Writing is a solitary act in so many ways. Right now, I’m sitting at my kitchen table, waiting for the water to boil so I can fill my french press. I’m alone, and that’s okay for now. In fact, it’s rather nice. In the long term, though? Not so much fun.

Maybe there is a writer out there who loathes people. Maybe he sits at his desk for ten hours a day and throws his hands up in gratitude that he never has to interact with anyone. Maybe he doesn’t like music or art or the outdoors or any of the other beautiful things of life.

I don’t think I’d really connect with whatever he wrote.

~     ~     ~

I had a long talk with a friend from college. He was asking what I was up to, what life looked like lately. I told him about teaching Latin (“You wouldn’t believe it! When I teach them derivatives it’s like they cannot believe ‘manipulate’ comes from manus and they freak out.” Granted, this is only my younger grades. My high schoolers are a little less enthused.), directing Alice in Wonderland (“Do you know what it’s like to have those songs stuck in your head ALL THE TIME?”), and applying to MFA programs (Um, scared.). It was in talking with him that I remembered one of the best parts of being a writer: Everything I do will add to it.

I came across this woman from Colorado. We’d actually met briefly four or five years ago, but I found her because of Twitter (that all-too-kind-suggester thought we should be friends). We’ve been writing back and forth, and she was telling me about applying to grad school – but in history, not writing. What is history if not stories? What is music if not stories in sound? And what is good conversation if not a sharing of our personal plot lines?

Being a writer is like having the biggest job description ever.

Do I make my money from writing?

Not yet.

But writing makes you look at the world and your life in a different way.
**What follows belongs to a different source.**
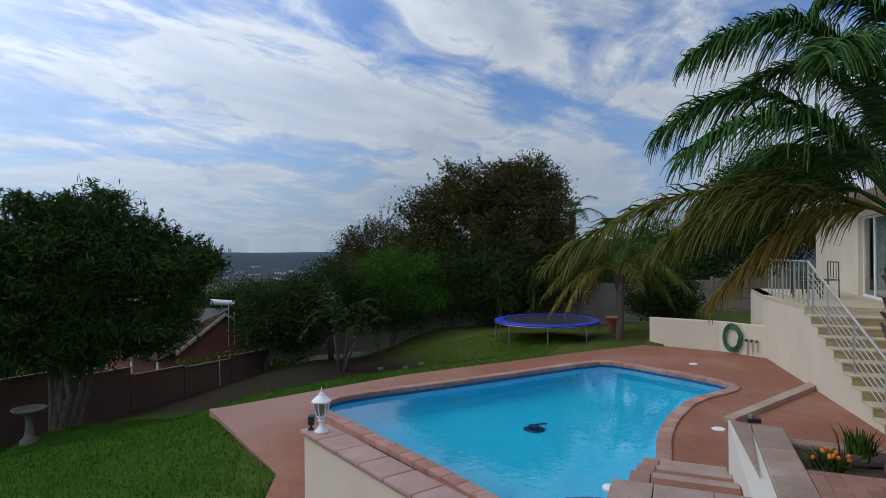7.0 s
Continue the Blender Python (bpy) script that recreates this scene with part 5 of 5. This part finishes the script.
cl = thing("pool_cleaner", pose(-2.62, 13.85, -2.24), "dark blue pool cleaner on the pool floor", "pool cleaner")
NAVY = surface("navy_plastic", (0.01, 0.03, 0.12), (0.015, 0.04, 0.16), 5, 0.4, 0.1, 50)
part("skirt", lathe([(0.20, 0.0), (0.21, 0.02), (0.14, 0.05), (0.08, 0.07)], 24), NAVY, cl)
part("body", lathe([(0.12, 0.05), (0.14, 0.12), (0.10, 0.22), (0.05, 0.26)], 16), NAVY, cl)
part("hose_end", tube([(0, 0, 0.24), (0.10, 0.03, 0.32), (0.22, 0.08, 0.33)], 0.03, 8), NAVY, cl)
fl = thing("chlorine_floater", pose(-0.86, 10.55, WATER_Z - 0.06), "white floating chlorine dispenser in the pool", "floater")
part("ring", lathe([(0.05, 0.03), (0.09, 0.05), (0.10, 0.08), (0.09, 0.11), (0.04, 0.12)], 18), PLASTIC, fl, smooth=True)
part("tube", lathe([(0.04, -0.12), (0.045, 0.03)], 12), PLASTIC, fl)
for i, (x, y) in enumerate(((0.50, 13.4), (0.2, 19.0))):
    lid = part("skimmer_lid", lathe([(0.105, 0.0), (0.105, 0.012), (0.09, 0.018)], 24), PLASTIC, None)
    lid.matrix_world = pose(x, y, DECK_Z + 0.001)
    tagged(lid, "round white skimmer lid set in the paving", "lid", "skimmer lids")
valve = thing("valve_box", pose(0.72, 10.46, 0.012, 0, 0, 12), "small dark valve on the wall coping", "valve")
part("body", box(-0.07, -0.04, 0, 0.07, 0.04, 0.05, 0.006), BLACK, valve)
part("knob", tube([(-0.03, 0, 0.05), (-0.03, 0, 0.085)], 0.025, 12), STEEL, valve)


def tuft(name, x, y, z, count, height, spread, material, label, seed, category="plant", flowers=None):
    t = thing(name, pose(x, y, z), label, category)
    r = np.random.default_rng(seed)
    vs = []
    for i in range(count):
        a, k = r.random() * math.tau, r.random() ** 0.6
        p = np.array((math.cos(a) * k * spread * 0.5, math.sin(a) * k * spread * 0.5, 0))
        o = np.array((math.cos(a), math.sin(a), 0)) * spread * 0.5 * r.random()
        h = height * (0.5 + 0.6 * r.random())
        q, e = p + o * 0.4 + (0, 0, h * 0.6), p + o + (0, 0, h * (0.7 + 0.3 * r.random()))
        wv = np.array((-math.sin(a), math.cos(a), 0)) * 0.012
        vs += [(p - wv, p + wv, q + wv, q - wv), (q - wv, q + wv, e + wv * 0.1, e - wv * 0.1)]
    v = np.array(vs).reshape(-1, 3)
    fast_mesh("leaves", v, np.arange(len(v)).reshape(-1, 4), material, t)
    if flowers:
        bm = bmesh.new()
        for i in range(16):
            a, k = r.random() * math.tau, r.random() * spread * 0.5
            bmesh.ops.create_icosphere(bm, subdivisions=1, radius=0.022, matrix=Matrix.Translation((math.cos(a) * k, math.sin(a) * k, height * (0.7 + 0.5 * r.random()))))
        tagged(part("bloom", bm, flowers, t, "bright orange blooms"), kind="stuff")
    return t


ORANGE = surface("orange_petal", (0.75, 0.16, 0.02), (0.8, 0.24, 0.03), 8, 0.6, 0.1, 50)
tuft("orange_flowers", 1.28, 9.55, -0.10, 90, 0.13, 0.35, LEAF_HEDGE, "low plant with bright orange flowers", 1, "flowers", ORANGE)
for i, (x, y) in enumerate(((2.25, 9.45), (2.5, 9.5), (2.72, 9.6), (2.4, 9.75))):
    tuft("bed_plant", x, y, -0.10, 130, 0.13, 0.40, LEAF_GREEN, "low green leafy plant beside the palm", 10 + i)
tuft("grass_tuft", 1.55, 9.75, -0.10, 80, 0.38, 0.3, LEAF_HEDGE, "thin tall grass tuft in palm bed", 20)
tuft("grass_tuft", 2.05, 9.85, -0.10, 60, 0.34, 0.25, LEAF_HEDGE, "thin tall grass tuft in palm bed", 21)
log = part("log", tube([(1.45, 9.62, -0.04), (1.95, 9.72, -0.04)], [0.06, 0.05], 9), BARK)
tagged(log, "short brown log lying in the palm bed", "log")


def metal_chair(m):
    t = thing("patio_chair", m, "dark metal patio chair on the landing", "chair", "landing chairs")
    for x, y in ((-0.2, -0.22), (-0.2, 0.22), (0.2, -0.22), (0.2, 0.22)):
        part("leg", tube([(x, y, 0), (x * 0.95, y, 0.45 if x > 0 else 0.9)], 0.014, 6), BLACK, t)
    part("seat", box(-0.22, -0.23, 0.43, 0.22, 0.23, 0.455, 0.008), BLACK, t)
    for i in range(5):
        part("back_bar", tube([(-0.2, -0.22 + 0.11 * i, 0.48), (-0.195, -0.22 + 0.11 * i, 0.88)], 0.009, 5), BLACK, t)
    part("back_top", tube([(-0.19, -0.23, 0.89), (-0.19, 0.23, 0.89)], 0.014, 6), BLACK, t)
    return t


mc = metal_chair(pose(2.75, 19.6, LAND_Z, 0, 0, 20))
copy_thing(mc, pose(3.3, 20.4, LAND_Z, 0, 0, 200))
copy_thing(mc, pose(3.0, 21.4, LAND_Z, 0, 0, -60))
sofa = thing("sofa", pose(5.4, 4.6, 0.01, 0, 0, 180), "dark sofa standing inside the living room", "sofa")
CHAR = surface("charcoal_fabric", (0.05, 0.05, 0.06), (0.07, 0.07, 0.08), 4, 0.95, 0.4, 80)
part("seat", box(-0.4, -0.9, 0.12, 0.45, 0.9, 0.44, 0.05), CHAR, sofa)
part("backrest", box(-0.5, -0.95, 0.12, -0.3, 0.95, 0.85, 0.06), CHAR, sofa)
for y in (-1.0, 0.85):
    part("armrest", box(-0.5, y, 0.1, 0.45, y + 0.18, 0.62, 0.05), CHAR, sofa)
for x in (-0.4, 0.35):
    for y in (-0.85, 0.8):
        part("foot", box(x, y, 0, x + 0.05, y + 0.05, 0.12, 0.004), BLACK, sofa)

# ---- grass blades along the near lawn ----
r = np.random.default_rng(3)
N = 170000
gx = r.uniform(-17, -3.6, N)
gy = r.uniform(3.5, 24.5, N)
deck_arr = offset(DECK_OUT, 0.03)
keep = [i for i in range(N) if not inside(gx[i], gy[i], deck_arr) and gx[i] > wall_x(gy[i]) + 0.3 and not (gy[i] < 5.9 and gx[i] > -4.0)
        and not ((gx[i] + 8.8) * -0.843 + (gy[i] - 12) * 0.537 > 1.5 and (gx[i] + 8.8) * 0.537 + (gy[i] - 12) * 0.843 < 9.2 and gy[i] > 15.6)]
gx, gy = gx[keep], gy[keep]
gz = np.array([ground_z(a, b) for a, b in zip(gx, gy)]) - 0.005
a = r.random(len(gx)) * math.tau
h = 0.035 + 0.03 * r.random(len(gx))
wv = np.stack([np.cos(a) * 0.008, np.sin(a) * 0.008, 0 * a], 1)
p = np.stack([gx, gy, gz], 1)
e = p + np.stack([r.normal(size=len(gx)) * 0.015, r.normal(size=len(gx)) * 0.015, h], 1)
BLADE = leaf("grass_blade", (0.047, 0.128, 0.008), (0.072, 0.155, 0.012), 0.35)
tagged(fast_mesh("grass", np.stack([p - wv, p + wv, e], 1).reshape(-1, 3), np.arange(len(gx) * 3).reshape(-1, 3), BLADE, None), "short mown green lawn grass", "grass", kind="stuff")

# ---- pebbles in the planter ----
rp = random.Random(4)
peb = bmesh.new()
tri = [(-1.70, 3.75), (-1.70, 5.45), (-3.30, 4.82)]
made = 0
while made < 900:
    x, y = rp.uniform(-3.4, -1.68), rp.uniform(3.7, 5.5)
    if not inside(x, y, tri):
        continue
    s = rp.uniform(0.022, 0.05)
    m = Matrix.Translation((x, y, -0.215 + rp.uniform(0.0, 0.06) + s * 0.3)) @ Matrix.Rotation(rp.uniform(0, 6.3), 4, "Z") @ Matrix.Rotation(rp.uniform(-0.4, 0.4), 4, "X") @ Matrix.Diagonal((s * rp.uniform(1.0, 1.5), s, s * rp.uniform(0.55, 0.8), 1))
    bmesh.ops.create_icosphere(peb, subdivisions=1 if made > 300 else 2, radius=1.0, matrix=m)
    made += 1
tagged(part("pebbles", peb, PEBBLE, None, smooth=True), "rounded tan and grey river pebbles in the planter", "pebbles", kind="stuff")

# ---- terrace pavers, herringbone ----
BW = 0.125
ZONES = [(-1.305, -3.98, 2.745, 6.895), (-0.236, 6.895, 4.175, 7.928), (1.004, 7.928, 4.175, 9.095)]
paver_cache = {}
rest = bmesh.new()
rest_v, rest_f = [], []
rb = random.Random(12)
near_count = 0


def paver_verts(w, h):
    c, g = 0.0035, 0.002
    x, y = w / 2 - g, h / 2 - g
    lo = [(-x, -y, -0.05), (x, -y, -0.05), (x, y, -0.05), (-x, y, -0.05)]
    mid = [(-x, -y, -c), (x, -y, -c), (x, y, -c), (-x, y, -c)]
    up = [(-x + c, -y + c, 0), (x - c, -y + c, 0), (x - c, y - c, 0), (-x + c, y - c, 0)]
    fs = [(8, 9, 10, 11)]
    for b in (0, 4):
        fs += [(b + i, b + (i + 1) % 4, b + 4 + (i + 1) % 4, b + 4 + i) for i in range(4)]
    return lo + mid + up, fs


def lay(x0, y0, x1, y1):
    global near_count
    for zx0, zy0, zx1, zy1 in ZONES:
        a0, b0, a1, b1 = max(x0, zx0), max(y0, zy0), min(x1, zx1), min(y1, zy1)
        if a1 - a0 < 0.03 or b1 - b0 < 0.03:
            continue
        w, h = round(a1 - a0, 3), round(b1 - b0, 3)
        cx, cy = (a0 + a1) / 2, (b0 + b1) / 2
        z = rb.uniform(-0.002, 0.002)
        if -1.31 < cx < 0.72 and 2.5 < cy < 6.4 and near_count < 298:
            if (w, h) not in paver_cache:
                v, f = paver_verts(w, h)
                me = bpy.data.meshes.new("paver")
                me.from_pydata(v, [], f)
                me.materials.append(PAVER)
                paver_cache[w, h] = me
            ob = new("paver", paver_cache[w, h])
            ob.parent = terrace
            ob.matrix_world = Matrix.Translation((cx, cy, z)) @ Matrix.Rotation(rb.uniform(-0.008, 0.008), 4, "Z") @ Matrix.Rotation(rb.uniform(-0.006, 0.006), 4, "X")
            near_count += 1
        else:
            v, f = paver_verts(w, h)
            k = len(rest_v)
            tx, ty = rb.uniform(-0.006, 0.006), rb.uniform(-0.006, 0.006)
            rest_v.extend((cx + p[0], cy + p[1], z + p[2] + p[0] * tx + p[1] * ty) for p in v)
            rest_f.extend(tuple(i + k for i in q) for q in f)


for j in range(-33, 75):
    for i in range(-12, 35):
        c = (i - j) % 4
        if c == 0:
            lay(i * BW, j * BW, (i + 2) * BW, (j + 1) * BW)
        elif c == 3:
            lay(i * BW, j * BW, (i + 1) * BW, (j + 2) * BW)
rest.free()
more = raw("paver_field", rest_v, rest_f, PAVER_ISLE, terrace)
tagged(more, "red-brown herringbone terrace pavers", kind="stuff")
It makes you more attuned to the little things, and it reminds you that sharing those experiences and being able to reproduce a moment of truth for someone else is your job.

[Over-nighted my last MFA application. Any nervousness I would’ve felt was nervoused-away in the days leading up to it. I popped it in the mail between Latin classes, and I’m currently attempting to pretend to forget.]

Writing (and reading) connect us to each other. Just as I met Anne who’s going to study history, I can write about any of those things and someone in the middle of South Dakota or Canada or the United Kingdom probably loves them too. It’s all part of living the Full Life, like I tried weakly to express in an earlier post. It’s one of those constant discoveries I keep discovering.

Do I regret going for walks at the beach? Playing cribbage and screaming during games of Taboo? Do I wish I’d really committed and sat down and written line after line of poetry or what-have-you? No way.

4 thoughts on “The Writing Life [and its many components]

  1. the Crow himself

    “…waiting to walk out on stage.”

    “Explaining the word “etymology” to a too-young class…”

    I love these. I feel them. And you’re so right—writing must be connected to the good things beyond itself, or it doesn’t mean very much of anything at all. Live, friend! Live!
    And thanks for sharing stories with us you go.